Wakil Ketua DPR Ingatkan Potensi Penyalahgunaan RUU Perampasan Aset
Wakil Ketua Badan Legislasi DPR dari Fraksi PDIP, Sturman Panjaitan, memperingatkan agar RUU Perampasan Aset tidak disalahgunakan sebagai alat politik. Dia menekankan pentingnya pembahasan yang hati-hati dan melibatkan masyarakat secara luas untuk mendapatkan berbagai perspektif.
Sturman menyatakan bahwa diskusi mengenai RUU ini harus berulang dan melibatkan kampus-kampus untuk mendapatkan sudut pandang dari berbagai kalangan. Dia khawatir jika tidak, RUU ini bisa berubah menjadi senjata bagi pihak-pihak tertentu.
Dia juga menekankan bahwa naskah akademik RUU Perampasan Aset masih dalam tahap penggodokan. Oleh karena itu, substansi dari RUU ini dapat berubah seiring berjalannya waktu, tergantung pada hasil pembahasan dan kesepakatan antara DPR dan pemerintah.

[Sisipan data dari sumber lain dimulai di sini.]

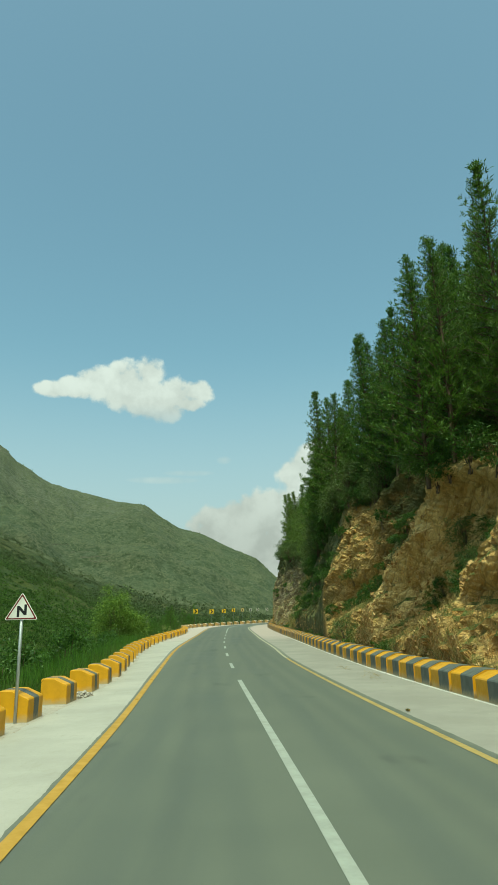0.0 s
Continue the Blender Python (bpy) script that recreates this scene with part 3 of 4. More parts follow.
EDGE_L = -OFF_YL - np.interp(LINE[:, 1], [0, 30, 46, 66, 85], [0.28, 0.31, 0.37, 0.37, 0.37])  # where the poured shoulder meets the asphalt
road = tagged(strip("road", 2, LAST, -OFF_YL - 0.75, OFF_YR + 1.0, 0.0, M_ASPHALT), "grey asphalt two lane mountain road", "road", kind="structure")
add_across(road, -OFF_YL - 0.75, OFF_YR + 1.0)
tagged(strip("pavement_left", 2, LAST, -OFF_BL - 0.98, EDGE_L, 0.004, M_CONCRETE, 0.012, ("b", 0.06, 3), 0.14, feather=0.10),
                       "pale dusty concrete shoulder with a ragged edge", "road shoulder", kind="structure")
tagged(strip("pavement_right", 2, LAST, OFF_YR + 0.32, OFF_BR + 1.4, 0.004, M_GREY_CONCRETE, 0.012, ("a", 0.05, 9), 0.14, feather=0.10),
                        "pale concrete shoulder along the cliff side", "road shoulder", kind="structure")
tagged(strip("barrier_plinth", 2, LAST, -OFF_BL - 1.0, -OFF_BL + 0.11, 0.015, M_PLINTH, 0.03, ("b", 0.20, 13), 0.2, feather=0.09),
       "low tan concrete strip with a broken edge under the barrier", "concrete strip", kind="structure")
strip("edge_line", 2, LAST, -OFF_YL - 0.1, -OFF_YL + 0.1, 0.006, M_LINE_Y, parent=road, wobble=("a", 0.012, 5), step=0.4)["label"] = "yellow painted edge line"
strip("edge_line", 2, index_at(43), OFF_YR - 0.08, OFF_YR + 0.08, 0.006, M_LINE_R, parent=road, wobble=("a", 0.012, 6), step=0.4)["label"] = "yellow painted edge line"
strip("edge_line", index_at(43), LAST, OFF_YR - 0.08, OFF_YR + 0.08, 0.006, M_LINE_P, parent=road, wobble=("a", 0.012, 6), step=0.4)["label"] = "pale edge line"
tagged(strip("barrier_foot", 2, index_at(86), OFF_BR - 0.075, OFF_BR + 0.10, 0.020, M_STRIP, 0.03, ("a", 0.06, 19), 0.2, feather=0.02),
       "thin pale strip along the foot of the barrier", "concrete strip", kind="structure")


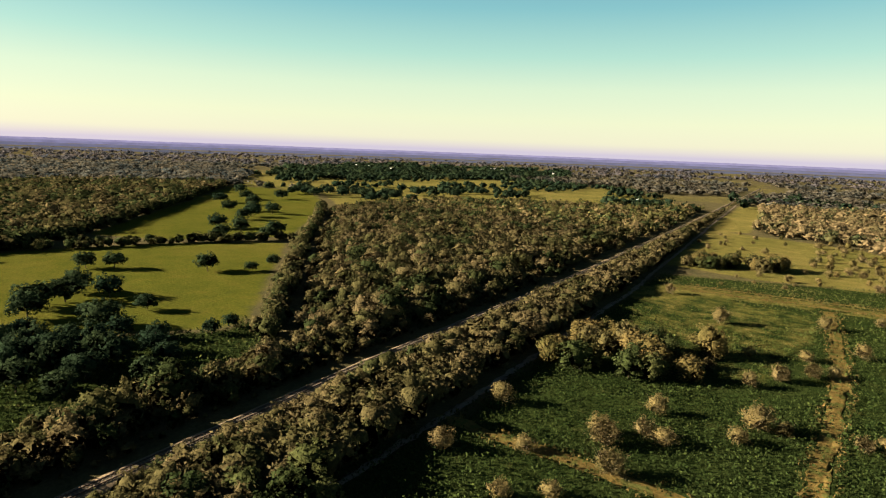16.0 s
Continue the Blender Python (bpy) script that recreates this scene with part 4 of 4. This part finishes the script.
def town():
    """Small pale houses scattered among the oaks of a far town."""
    r = np.random.default_rng(53)
    for k in range(22):
        t, far = r.uniform(0, 1), r.uniform(0, 320)
        x, y = -1290 + 330 * t - far * 0.75, 1080 + 480 * t + far * 0.6
        house(x, y, r.uniform(-40, 40), r.uniform(16, 30), r.uniform(11, 15), r.uniform(3.5, 6.0), mat_wall if k % 3 else mat_grey_roof, mat_wall, "pale-roofed house among the oaks of a far town")


town()


def dock(x, y, turn):
    root = tagged(new("dock"), "weathered wooden dock at the river bank", "dock", "river docks")
    root.matrix_basis = pose(x, y, 0, 0, 0, turn)
    for k in range(7):
        bm = bmesh.new()
        box(bm, -1.5, k * 0.8, -0.9, 1.5, k * 0.8 + 0.72, -0.8)
        part("plank", bm, mat_planks, root)
    for a in (-1.35, 1.35):
        for b in (0.3, 3.0, 6.0):
            bm = bmesh.new()
            box(bm, a - 0.12, b - 0.12, -3.4, a + 0.12, b + 0.12, -0.3)
            part("post", bm, mat_planks, root)


for x_, y_ in ((100, 347.4), (102.5, 357.4), (105, 368.4), (107.5, 379.2), (109.5, 390)):
    dock(x_, y_, 75)


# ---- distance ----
def haze_rise(name, dist, top, mat, seed):
    """Low added rise that closes the horizon; its glow stands in for haze."""
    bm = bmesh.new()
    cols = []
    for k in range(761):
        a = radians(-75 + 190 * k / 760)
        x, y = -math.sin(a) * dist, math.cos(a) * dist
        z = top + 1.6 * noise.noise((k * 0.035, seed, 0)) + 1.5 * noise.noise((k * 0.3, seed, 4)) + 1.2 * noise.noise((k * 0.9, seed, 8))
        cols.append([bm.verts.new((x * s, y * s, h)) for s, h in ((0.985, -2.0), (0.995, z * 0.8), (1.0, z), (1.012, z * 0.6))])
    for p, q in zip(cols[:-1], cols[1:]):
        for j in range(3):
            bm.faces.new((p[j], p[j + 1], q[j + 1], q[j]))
    tagged(new(name, bm_mesh(name, bm, mat, True)), "added low rise whose blue-violet glow stands in for horizon haze", "backdrop", kind="structure")


# Shown colours turn paler and more violet with distance: haze painted in layers.
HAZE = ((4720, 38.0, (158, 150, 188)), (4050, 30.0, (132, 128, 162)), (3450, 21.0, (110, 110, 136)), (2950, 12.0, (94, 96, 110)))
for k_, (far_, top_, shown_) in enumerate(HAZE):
    haze_rise("backdrop_%d" % (k_ + 1), far_, top_, glow_material("haze", lin(*shown_, 0.13)[:3], 1.0), 1.0 + 4 * k_)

Target Penyelesaian Proses RUU Perampasan Aset di Tahun 2025
Lebih lanjut, DPR RI dan pemerintah berkomitmen untuk menyelesaikan pembahasan RUU ini pada tahun 2025. Rencana ini akan dijadwalkan untuk dimasukkan ke dalam Prolegnas Prioritas 2025 dalam rapat yang akan datang.
Ketua Baleg DPR, Bob Hasan, menekankan bahwa semua proses harus dilakukan dengan cermat dan penuh pertimbangan. Target penyelesaian saat ini tidak hanya mengenai waktu, tetapi juga pada substansi dan makna dari RUU yang diusulkan.
Dengan demikian, penting bagi pihak-pihak terkait untuk terus mengawasi dan terlibat dalam proses ini. Hasil akhir RUU Perampasan Aset harus mencerminkan keadilan dan melayani kepentingan rakyat secara luas, bukan untuk kepentingan satu golongan.